What you need to do: Repeat the data that follows, word for word, without the images.

Provided data:
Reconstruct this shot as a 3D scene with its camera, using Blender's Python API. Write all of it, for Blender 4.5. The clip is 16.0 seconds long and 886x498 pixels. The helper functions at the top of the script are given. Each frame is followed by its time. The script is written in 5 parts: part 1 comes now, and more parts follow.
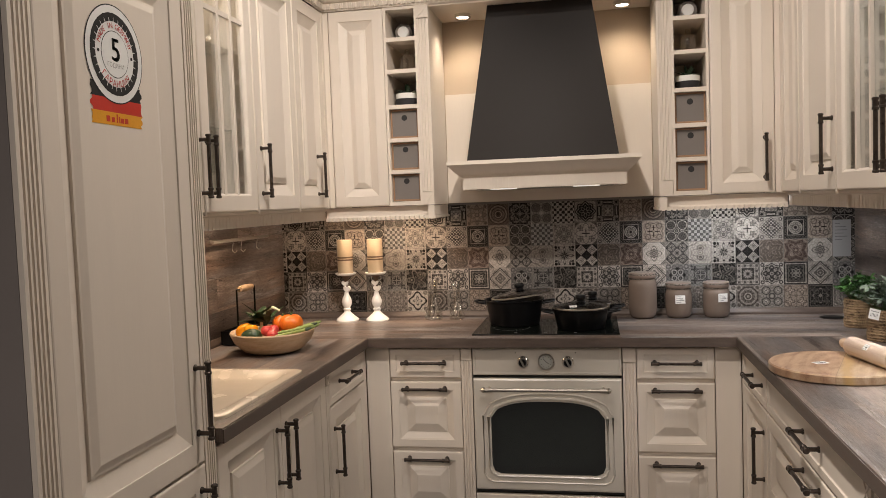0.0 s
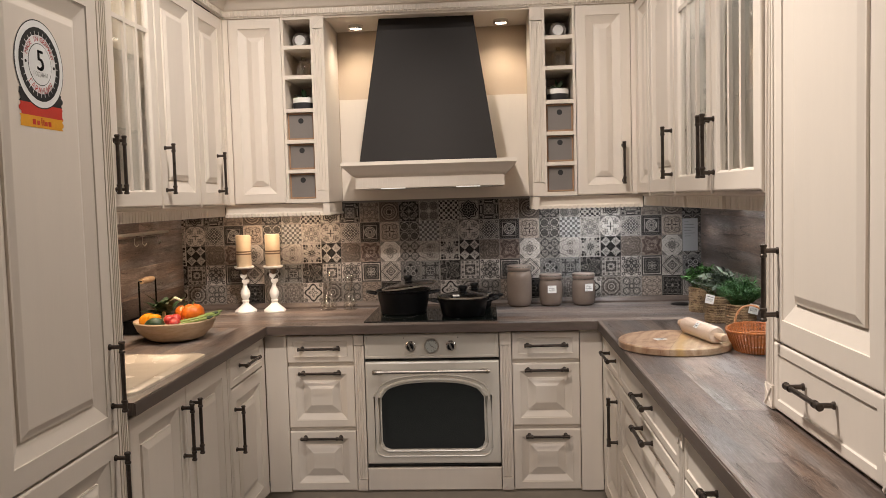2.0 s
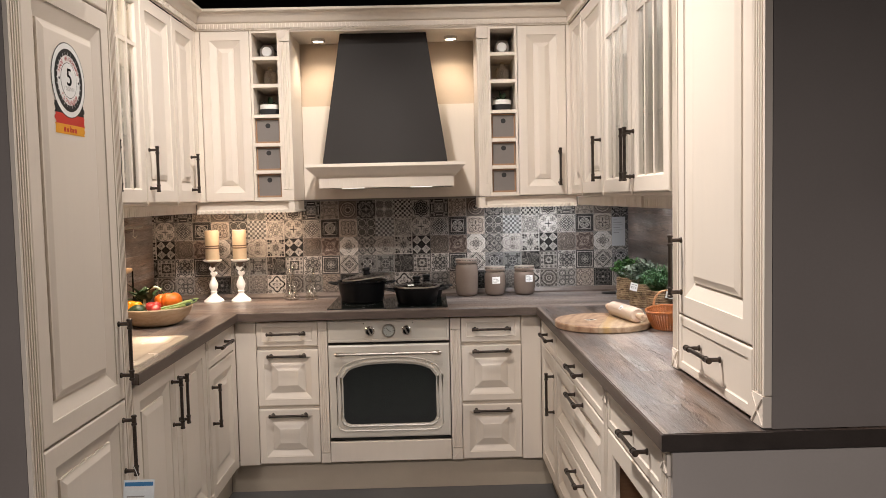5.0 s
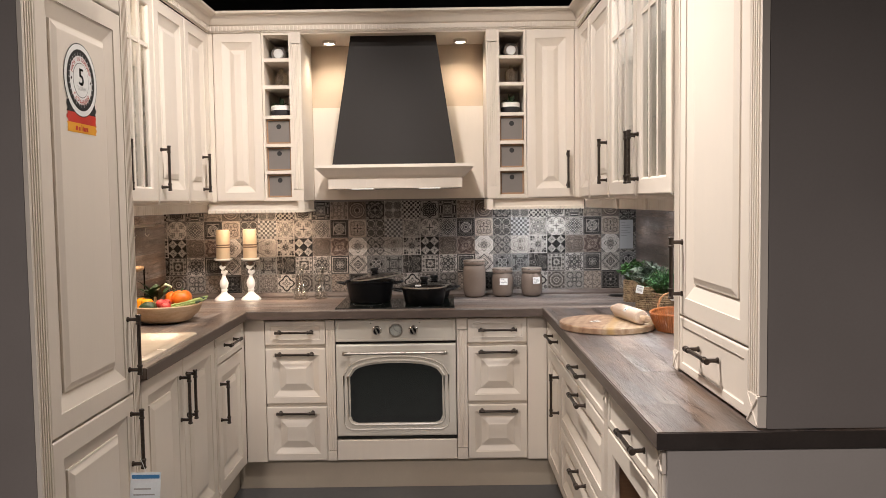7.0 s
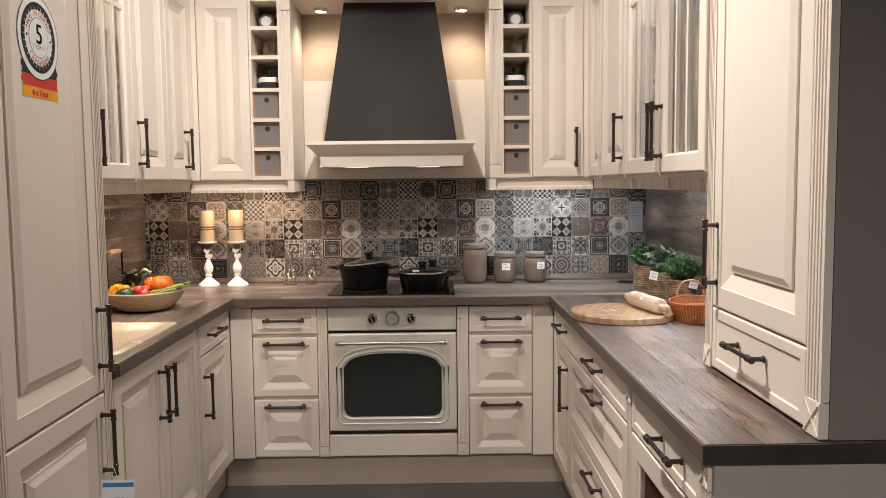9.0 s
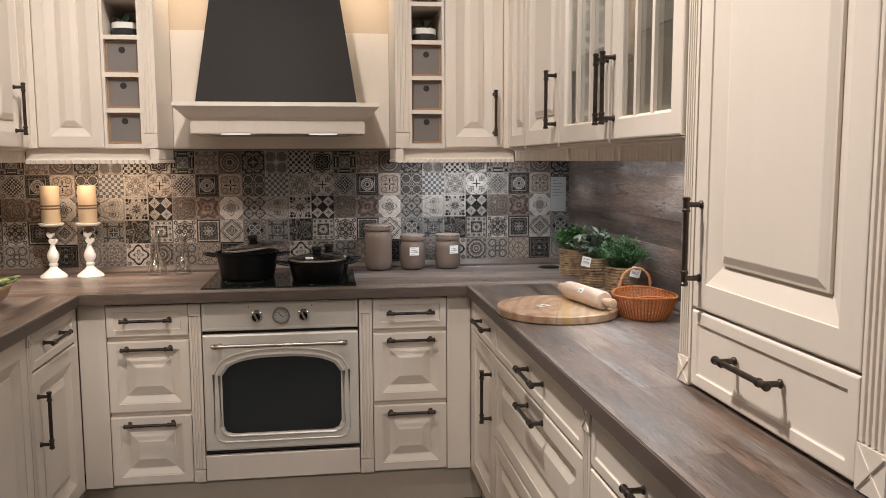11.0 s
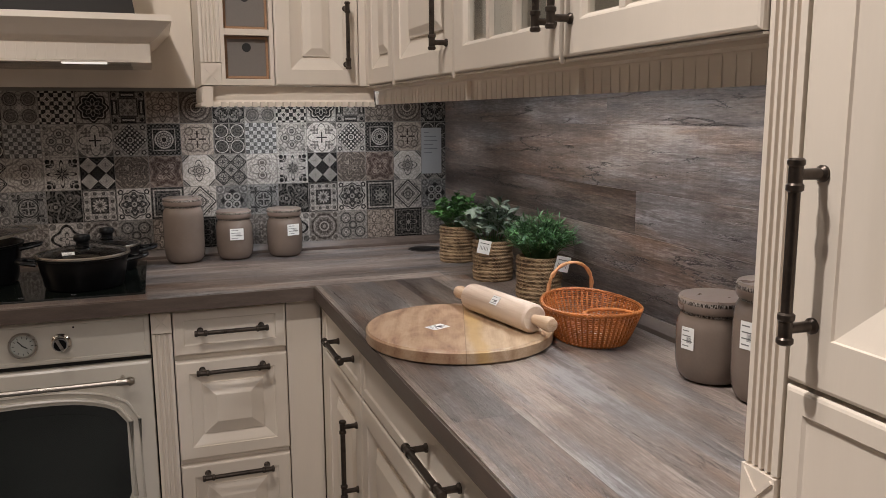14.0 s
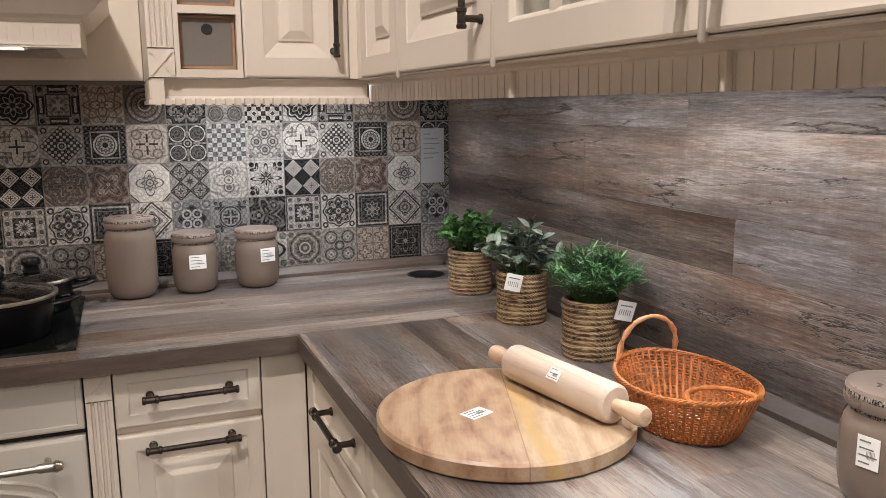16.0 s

Solved exercise:
Reconstruct this shot as a 3D scene with its camera, using Blender's Python API. Write all of it, for Blender 4.5. The clip is 16.0 seconds long and 886x498 pixels. The helper functions at the top of the script are given. Each frame is followed by its time. The script is written in 5 parts: part 1 comes now, and more parts follow.
0.0 s
2.0 s
5.0 s
7.0 s
9.0 s
11.0 s
14.0 s
16.0 s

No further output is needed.